The state must tackle inundation and flood damage, he said. An area known as the Inundation Risk Zone can be established to account for land expected to be inundated by sea level rise in the future. 

As sea levels rise, the tidal flood elevation will also rise.

“If sea level goes up 2 or 3 feet, then we can expect at least 2 or 3 feet in the rise of the flood elevation,” Mazzei said.

A Rutgers University study displays different dates and carbon emission levels for the years 2070, 2100 and 2150 and a choice of changes in sea level.
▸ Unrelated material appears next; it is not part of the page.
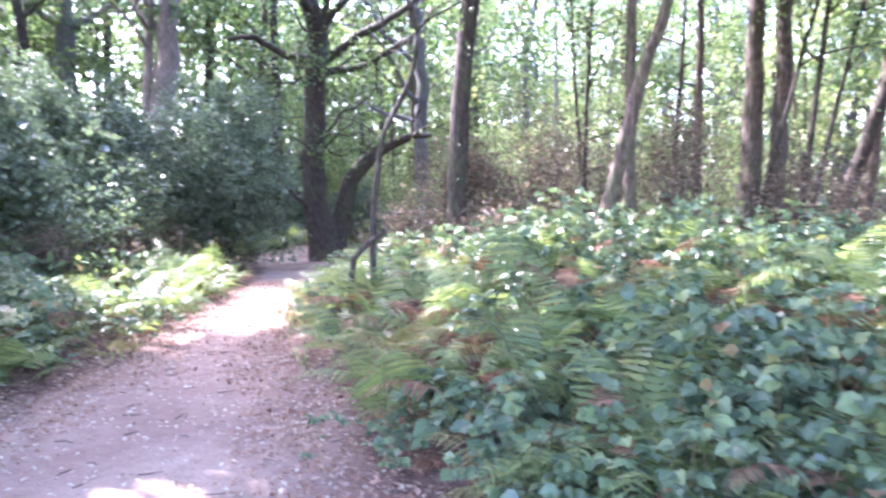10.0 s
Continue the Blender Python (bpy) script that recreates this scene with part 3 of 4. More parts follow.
while young < 100:
    x, y = rng.uniform(-46, 12), rng.uniform(-4, 46)
    if not far_enough(x, y, 15.5 if x < 0 else 8.0, 0.9) or any(math.hypot(x - a, y - b) < 1.9 for a, b in spots):
        continue
    if -35 < x < -14 and 1 < y < 12:
        continue
    spots.append((x, y))
    h, r = rng.uniform(5, 10), rng.uniform(0.03, 0.075)
    remote = math.hypot(x + 5, y - 4) > 21
    # paler leaf colour on these sides stands in for haze and backlight
    pale = x < -14 and y > 11 or x > 1
    tree(rng, "slender young tree with sparse light-green leaves", [(x, y, 0), (x + rng.normal() * 0.3, y + rng.normal() * 0.3, h * 0.5), (x + rng.normal() * 0.9, y + rng.normal() * 0.9, h)],
         r * 1.2, r * 0.3, (BARK_BROWN, BARK_DARK, BARK_GREY)[young % 3], PALELEAF if pale else OAKLEAF, 5, 2.2, 0.2, 1300 if x < -16 and y > 15 else 1500, 0.17 if remote else 0.11, spread=0.42 if remote else 0.55, group="young woodland trees", sides=6)
    young += 1
# leaning trees added out of view on the sunny side; their crowns shade the fork
rng = np.random.default_rng(77)
for x, y, lean, h in ((-17.2, -0.8, 5.0, 11.0), (-21.5, 0.0, 4.6, 12.5), (-19.4, -2.0, 4.0, 12.0), (-16.0, -1.8, 4.4, 9.6)):
    tree(rng, "tall leaning woodland tree with a broad leafy crown", [(x, y, 0), (x + 0.2, y + lean * 0.4, h * 0.5), (x + 0.5, y + lean, h)],
         0.2, 0.06, BARK_DARK, OAKLEAF, 8, 4.4, 0.5, 1150 if h > 10 else 500, 0.15, spread=1.1, group="leaning woodland trees", flat=0.65)
# oaks behind the holly, whose crowns close most of the sky
for x, y, h in ((-34.5, 13.5, 16), (-33.0, 6.4, 15), (-37.0, 4.5, 16), (-32.0, 2.4, 14), (-31.5, 15.0, 15), (-40.0, 10.5, 18)):
    tree(rng, "tall oak with a spreading green crown", [(x, y, 0), (x + rng.normal() * 0.3, y + rng.normal() * 0.3, h * 0.5), (x + rng.normal() * 0.8, y + rng.normal() * 0.8, h)],
         0.26, 0.07, BARK_DARK, OAKLEAF, 10, 4.8, 0.22, 3800, 0.24, spread=0.45, group="oaks behind the holly", flat=0.6)
# brown-leaved saplings behind the ivy trees
for x, y, h in ((-1.4, 21.0, 8), (0.4, 23.5, 9), (1.6, 20.5, 8), (-0.2, 27.0, 10), (2.6, 25.0, 9)):
    tree(rng, "slender young tree with withered brown leaves", [(x, y, 0), (x + rng.normal() * 0.3, y + rng.normal() * 0.3, h * 0.5), (x + rng.normal() * 0.7, y + rng.normal() * 0.7, h)],
         0.09, 0.025, BARK_BROWN, RUSSET, 7, 2.2, 0.15, 1600, 0.15, spread=0.65, group="withered young trees", sides=6)
# leafy trees and a bush behind the pale trunk
for x, y, h in ((4.6, 15.5, 11), (1.8, 18.0, 12), (7.6, 13.0, 10), (9.0, 9.5, 10)):
    tree(rng, "leafy young tree with low branches behind the pale trunk", [(x, y, 0), (x + rng.normal() * 0.3, y + rng.normal() * 0.3, h * 0.5), (x + rng.normal() * 0.7, y + rng.normal() * 0.7, h)],
         0.12, 0.03, BARK_BROWN, OAKLEAF, 9, 2.8, 0.15, 2600, 0.15, spread=0.7, group="leafy trees behind the pale trunk", flat=0.6)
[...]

The DEP is planning for climate change conditions in 2100.

Mazzei said they estimated there is a 50 percent chance that sea level rise will be at least 3.3 feet by 2100 but there was also a 50 percent chance sea level rise could exceed 3.3 feet by that year. 

“The number we have been focusing on for the purposes of our rulemaking has been 5 feet, and that’s a 17 percent chance of exceedance,” he said.

In the future, the DEP would have standards for four zones: the area that is under water today, land that would be inundated either twice daily because of high tides or permanently, existing floodplain limits and the future floodplain limits, Mazzei said.

He said he knew it was impossible to raise every coastal road in the state by 5 feet. Mazzei said raising an intersection by 6 inches or one foot might make a big difference for nuisance flooding and extend the life of the intersection before sea level rise subsumes it.

If sea level is going to rise by 5 feet, then it must be assumed floodplains would rise by at least 5 feet, he said. Someone building a home in the AE zone at an elevation of 7 feet may need to elevate their house to 12 feet, Mazzei said.

Precipitation could increase by as much as 35 percent by 2100, so today’s 500-year flood may be tomorrow’s 100- year flood on Federal Emergency Management Agency maps, he said.

In the future, applicants to the DEP for projects may be asked to contemplate the impacts of climate change on the viability of their project. 

“Based on the size of the project, the number of people that are going to rely on it and the potential loss that could happen both economically and to society if that structure is inaccessible or lost is important,” Mazzei said.

He said the DEP will provide incentives for nature-based solutions.

“Shorelines that are protected using vegetation in concert with other things like rock and wood tend to last longer and be more resilient than bulkheaded areas,” Mazzei said. 

The DEP wants to promote renewable energy but do so in a way that is environmentally responsible, he said. While offshore wind projects would be located miles off the coast, the power transmission lines must come to the mainland, which may mean placing large cables through shellfish habitats, Mazzei said.

Current regulations do not cover such electrical transmission lines, he said. 

Mazzei said the DEP is in the stage of writing new standards and is getting input from communities. New rules would be subject to a legal review that would take a few months, he said.

In late spring, the DEP will be proposing new regulations and offering a 60-day public comment period.

“It usually takes upwards of about a year from proposal to have a rule adopted,” he said. 

Projects that are being contemplated today probably will not have to deal with new standards until next year, according to Mazzei.